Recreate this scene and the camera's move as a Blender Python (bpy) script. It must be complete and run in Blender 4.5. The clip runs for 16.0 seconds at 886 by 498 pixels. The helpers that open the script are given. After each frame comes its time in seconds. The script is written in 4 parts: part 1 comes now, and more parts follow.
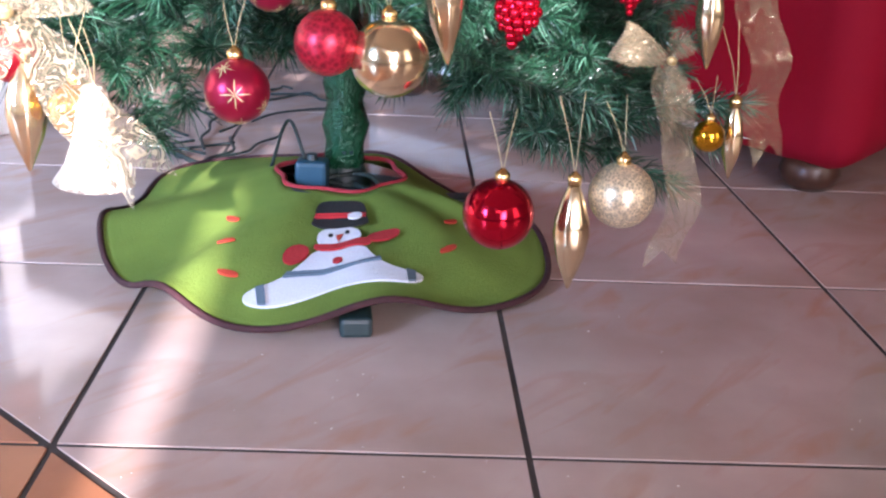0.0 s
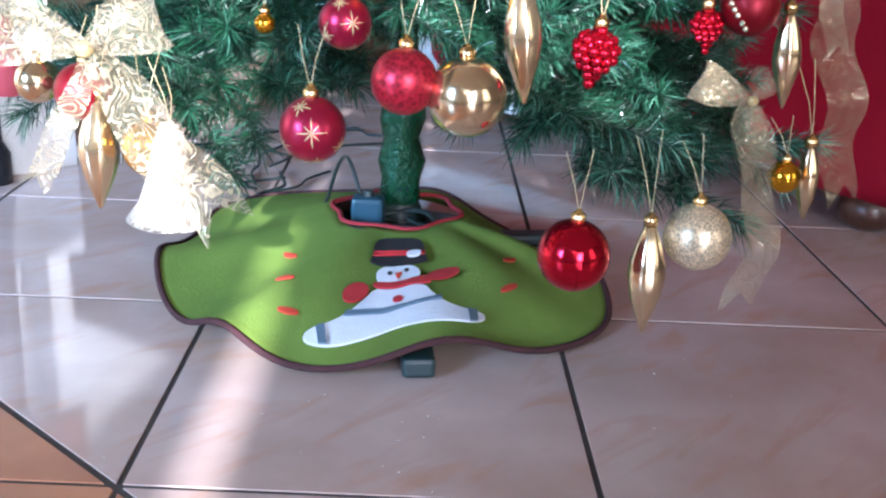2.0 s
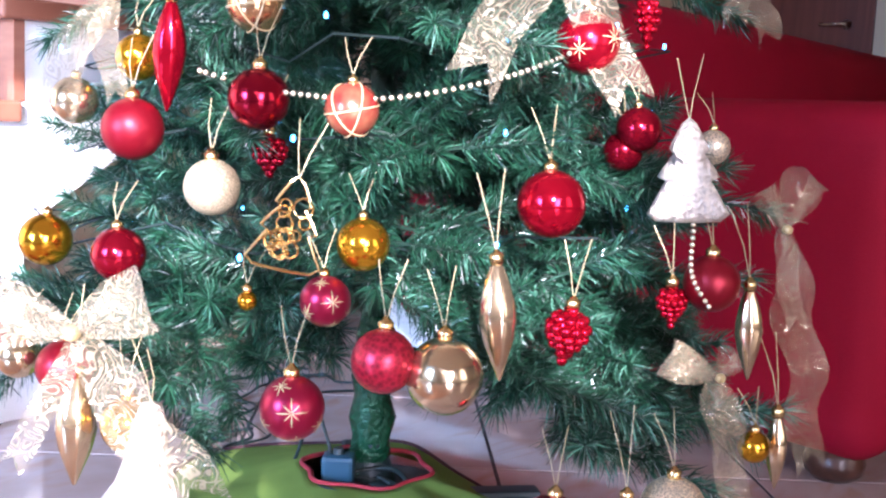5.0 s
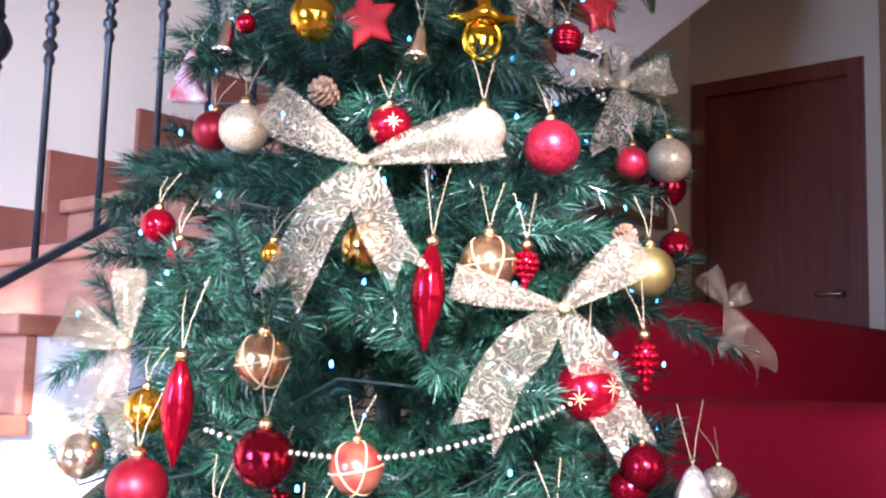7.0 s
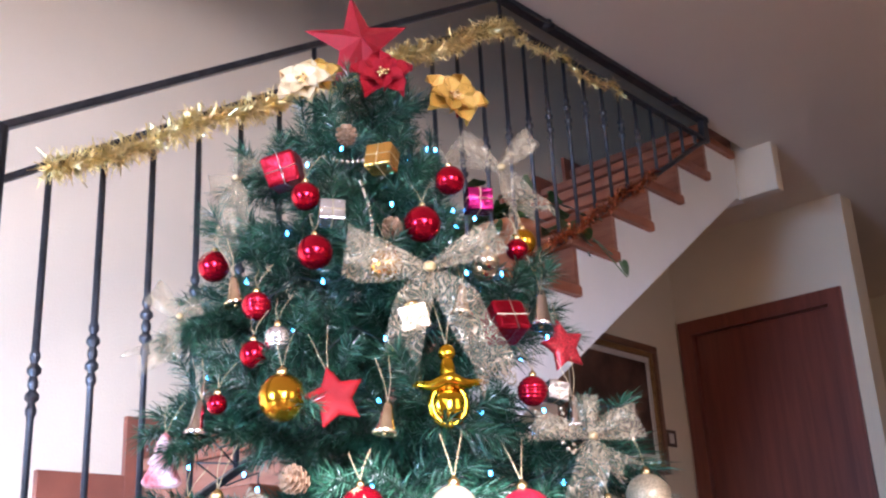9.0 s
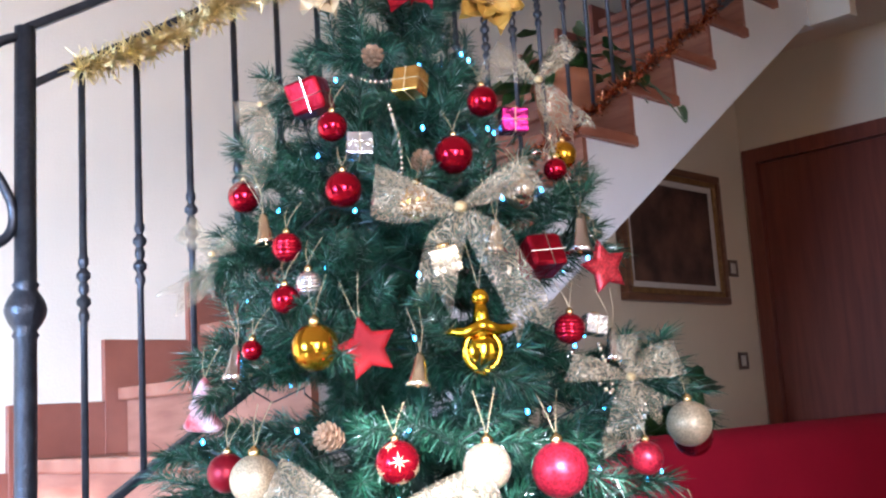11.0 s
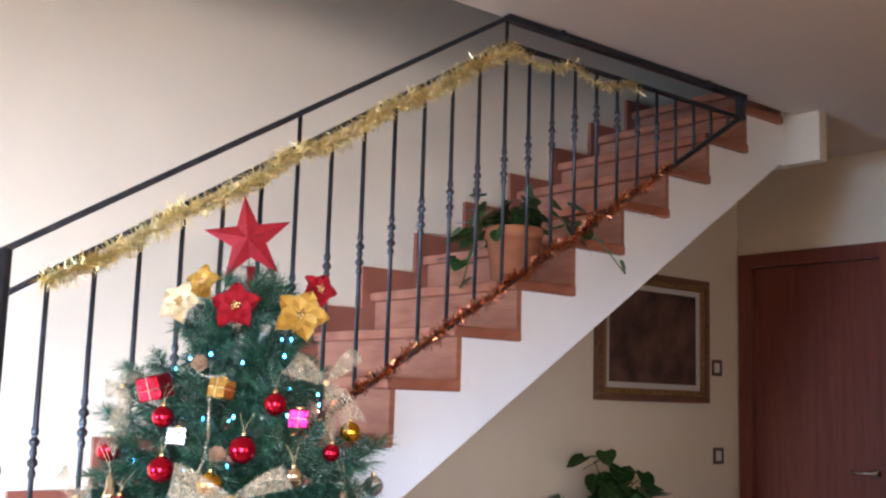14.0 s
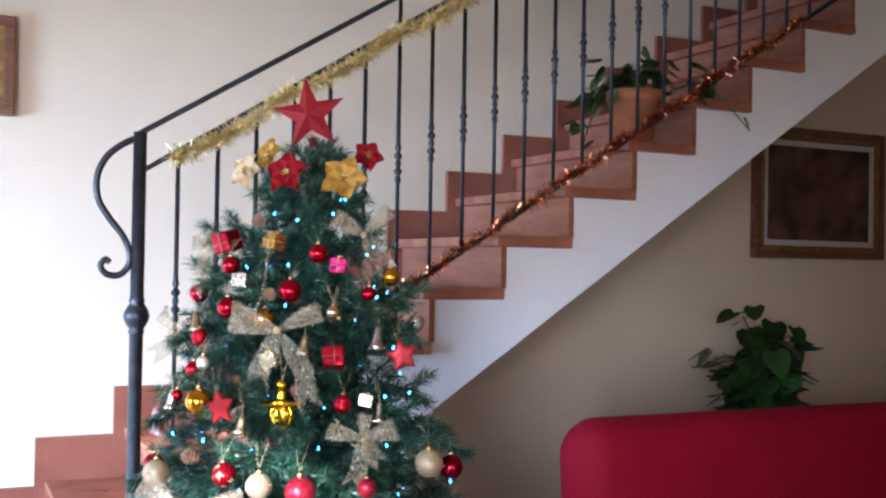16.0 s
──────────
What is needed is an exact reproduction of the data, pictures excluded.

(ANSWER TO THIS PROBLEM):
Recreate this scene and the camera's move as a Blender Python (bpy) script. It must be complete and run in Blender 4.5. The clip runs for 16.0 seconds at 886 by 498 pixels. The helpers that open the script are given. After each frame comes its time in seconds. The script is written in 4 parts: part 1 comes now, and more parts follow.
0.0 s
2.0 s
5.0 s
7.0 s
9.0 s
11.0 s
14.0 s
16.0 s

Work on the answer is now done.